No joke, the day is coming for that to be second nature, says Michael Eggley, CEO of Iowa Network Services Inc. (INS). Someday we might be “always on,” constantly connected to the Internet from our location. Furthermore, the individual things we own – our TVs, coffee makers and lights, for example – could all be connected to the Web, ready for us to manipulate from wherever we are.
But the question is, will Iowa’s network be able to handle the exponentially increasing demand?
That’s Eggley’s job as CEO of a company that delivers telecommunications services by way of local Iowa telephone companies to more than 500,000 individuals and businesses, and it’s the reason INS took a step back and compiled an internal report released last Tuesday titled “The State of the Internet in Iowa.”
The report analyzed the current state of the Internet and also examined how it will evolve over the next 10 years, so that INS could be better prepared to meet the demand.
As an Internet service provider, INS essentially has large pipes with fiber-optic connections to the worldwide Internet backbone. Every video downloaded to your computer through Netflix, for example, must travel through the network INS has in place.
Demand, though, is growing at a dramatic rate. According to a report by Cisco Systems Inc., the amount of capacity used by 10 homes in 2012 will be equivalent to the entire Internet of 1995. By 2020, INS expects it will be required to deliver 1 terabyte per second connectivity to the Internet. By comparison, INS in early 2009 upgraded its Ethernet ring to 10 gigabits from a single gigabit. The first system developed by INS in 1993 originally consisted of eight modems that ran on a 56 kilobyte connection to the Internet’s backbone.
“There is an assumption that demand will just kind of continue on this hockey-stick growth that it has been on for years and years and years. There is no reason to think (it won’t continue),” Eggley said.

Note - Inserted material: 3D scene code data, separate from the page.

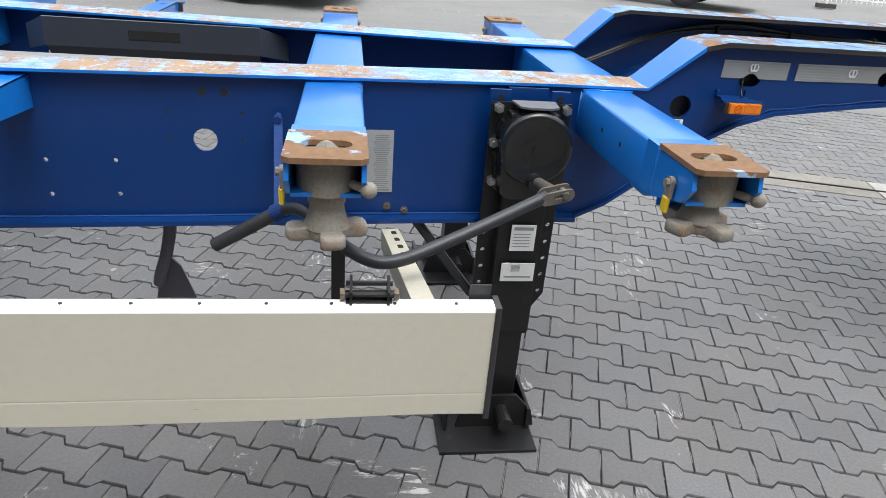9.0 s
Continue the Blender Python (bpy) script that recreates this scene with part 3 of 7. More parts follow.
def tape(x0, x1, zc0, zc1, h0, h1, holes=(), marks=(), kink=None, out=0.003, notch=None):
    f = lambda p, q, d: (p, -(web_y(p) + out + d), q)
    if kink:
        pts = [(x0, zc0 - h0 / 2), (kink[0], kink[1] - h0 / 2), (x1, zc1 - h1 / 2), (x1, zc1 + h1 / 2), (kink[0], kink[1] + h0 / 2), (x0, zc0 + h0 / 2)]
    else:
        pts = [(x0, zc0 - h0 / 2), (x1, zc1 - h1 / 2), (x1, zc1 + h1 / 2), (x0, zc0 + h0 / 2)]
    if notch:
        # hole that breaks through the strip's lower edge
        cx, cz, r = notch
        e = pts[0][1] + (pts[1][1] - pts[0][1]) * (cx - x0) / (x1 - x0)
        a0 = math.asin((e - cz) / r)
        pts[1:1] = [(cx + r * math.cos(t), cz + r * math.sin(t)) for t in np.linspace(math.pi - a0, a0, 15)]
    bm = B()
    holed(bm, pts, list(holes), f, -0.0025, 0.0)
    ob = part("reflective_strip", bm, tape_grey, R, "grey reflective strip with small emblems")
    for cx, cz in marks:
        emblem(ob, cx, cz, 0.030)


tape(5.112, 5.337, 1.252, 1.252, 0.054, 0.054, (), [(5.216, 1.260)], notch=(5.214, 1.211, 0.029))
tape(5.365, 6.539, 1.252, 1.270, 0.054, 0.052, [ring(6.486, 1.267, 0.021)], [(5.56, 1.258), (5.896, 1.263), (6.227, 1.268)], notch=(5.683, 1.243, 0.024))
tape(6.570, 7.038, 1.266, 1.294, 0.052, 0.040, [slot(6.755, 1.268, 0.076, 0.046), slot(6.985, 1.288, 0.058, 0.036)], [(6.90, 1.268)], kink=(6.90, 1.266))
tape(7.075, 7.525, 1.278, 1.281, 0.036, 0.036, [ring(x, 1.280, 0.0145, n=12) for x in (7.125, 7.283, 7.445)], [(7.21, 1.280)])
tape(7.615, 8.00, 1.281, 1.282, 0.036, 0.036, [ring(7.665, 1.280, 0.0145, n=12)], [(7.83, 1.281)])
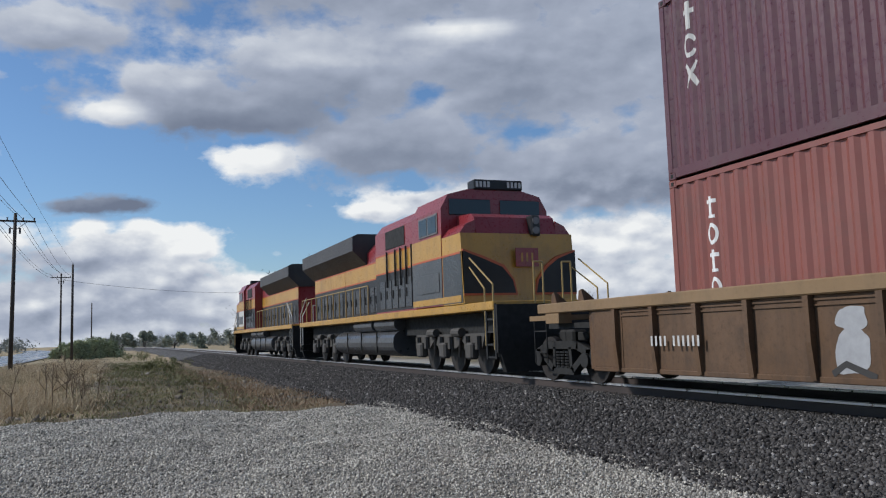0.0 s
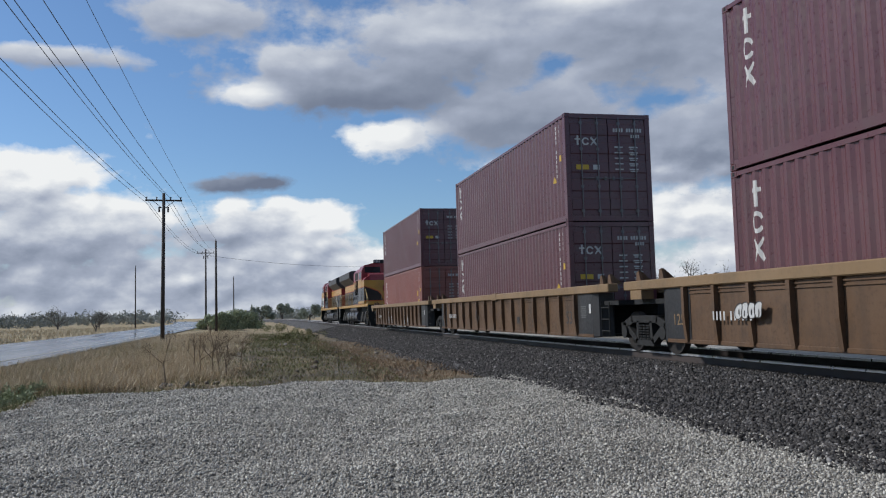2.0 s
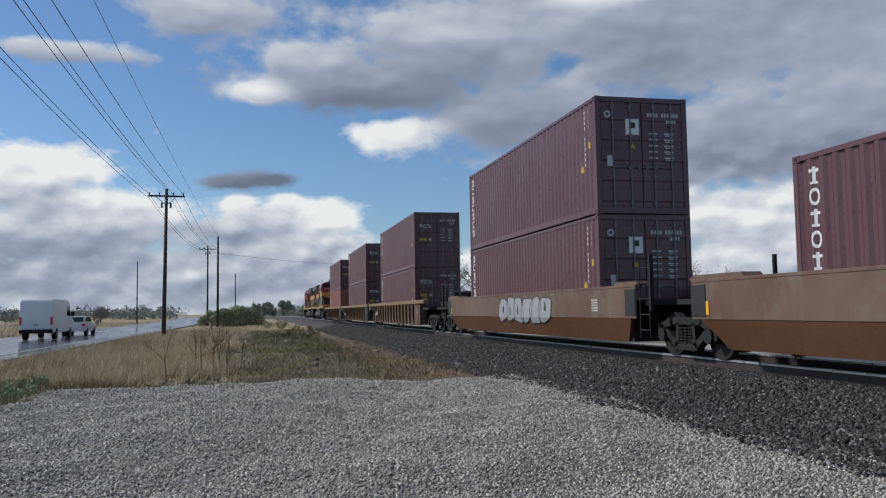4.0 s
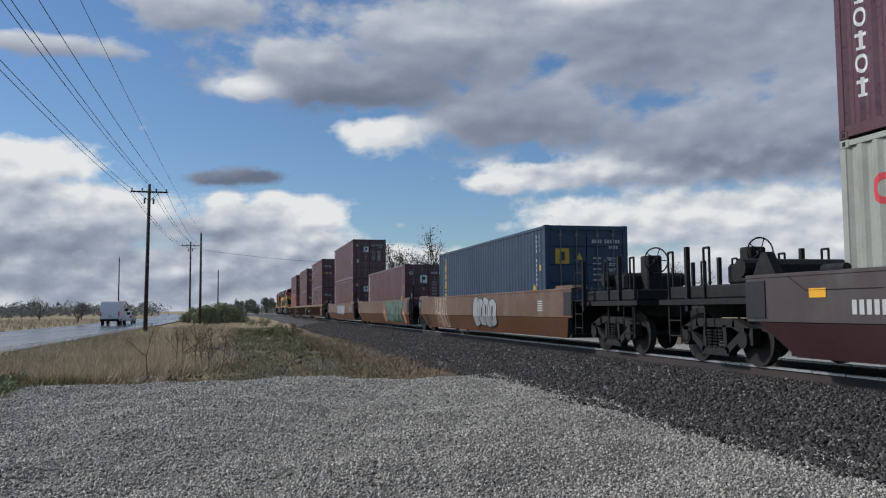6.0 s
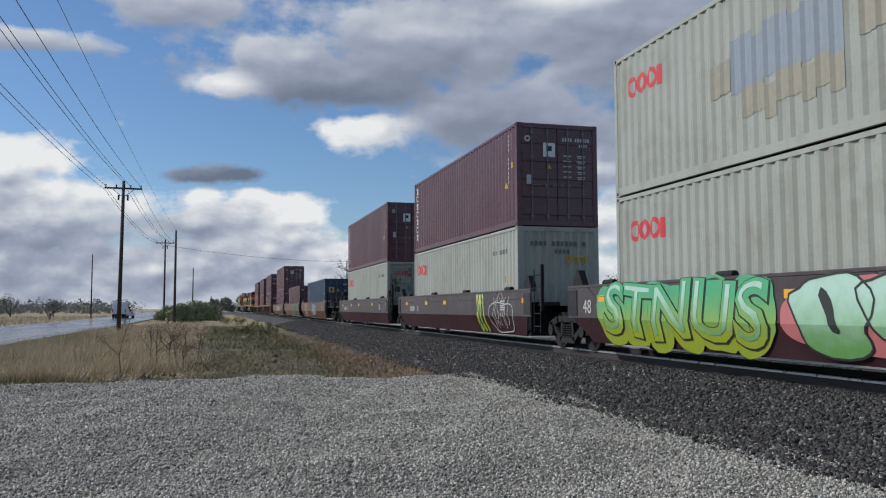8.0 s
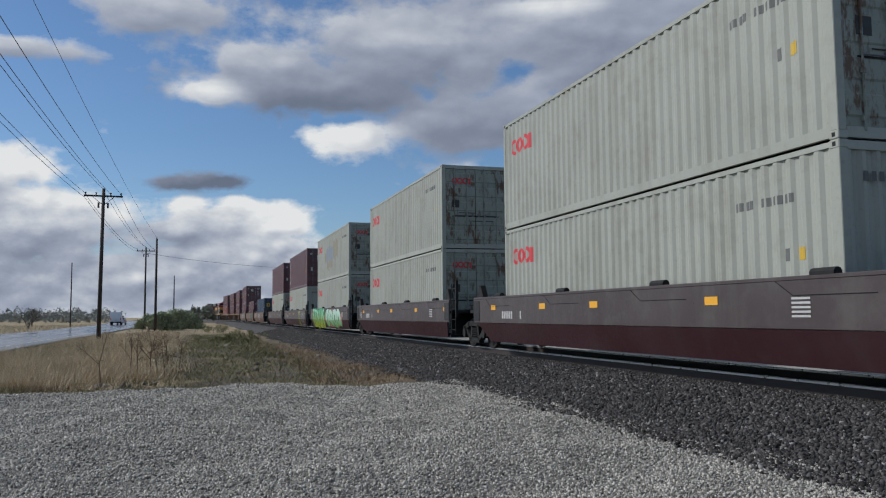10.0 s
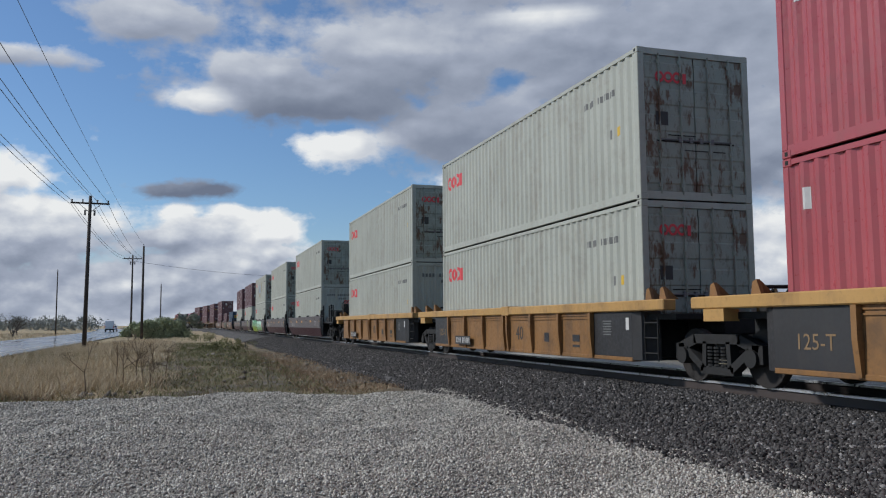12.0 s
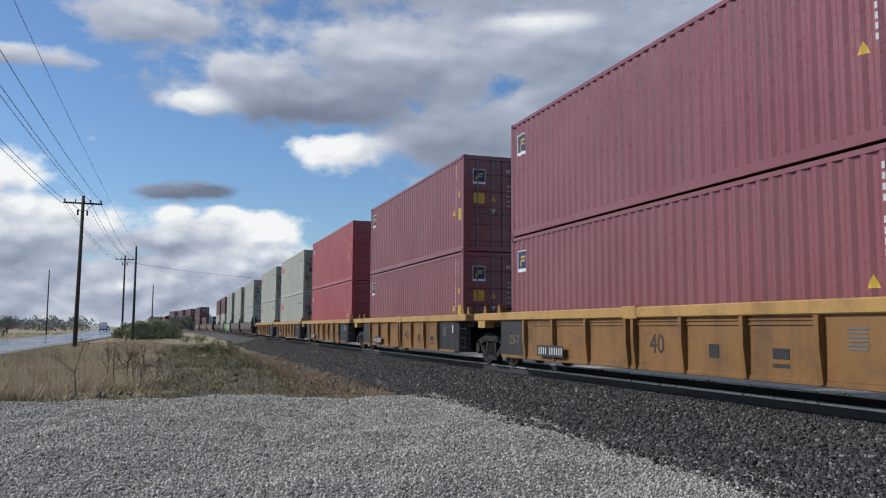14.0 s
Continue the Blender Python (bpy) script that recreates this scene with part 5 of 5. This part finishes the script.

The good news is, bandwidth is virtually unlimited; INS just has to build it.
“By using the colors concept in optical fiber, the amount of bandwidth that is available to us, as long as you are willing to add the capacity to it, it almost feels pretty unlimited at this point,” said Tony Mumm, INS’s manager of product development.
Currently, Mumm said, the evolution beyond 10 gigabyte connections has companies looking into 40 gigabyte and 100 gigabyte versions. Regardless, it will be up to INS to stay in front of demand to ensure that Iowans can continue to fully utilize the multiple uses for the Internet that will sprout up in the coming years.
“In the late ’90s, you were viewing by today’s standard very rudimentary Web pages, with small images that didn’t require a lot of bandwidth or capacity,” Mumm said. “Nowadays you are into high multimedia that have a certain amount of need that drives demand that we are meeting. So what is the next thing that comes out? Is it 3-D TV over the Internet? Or teleportation? I mean, who knows? That is when we will have to be ready for that next tier and to grow when that is needed.”
Teleportation sure would be nice. Then you really could talk to your kids face-to-face – whenever you want.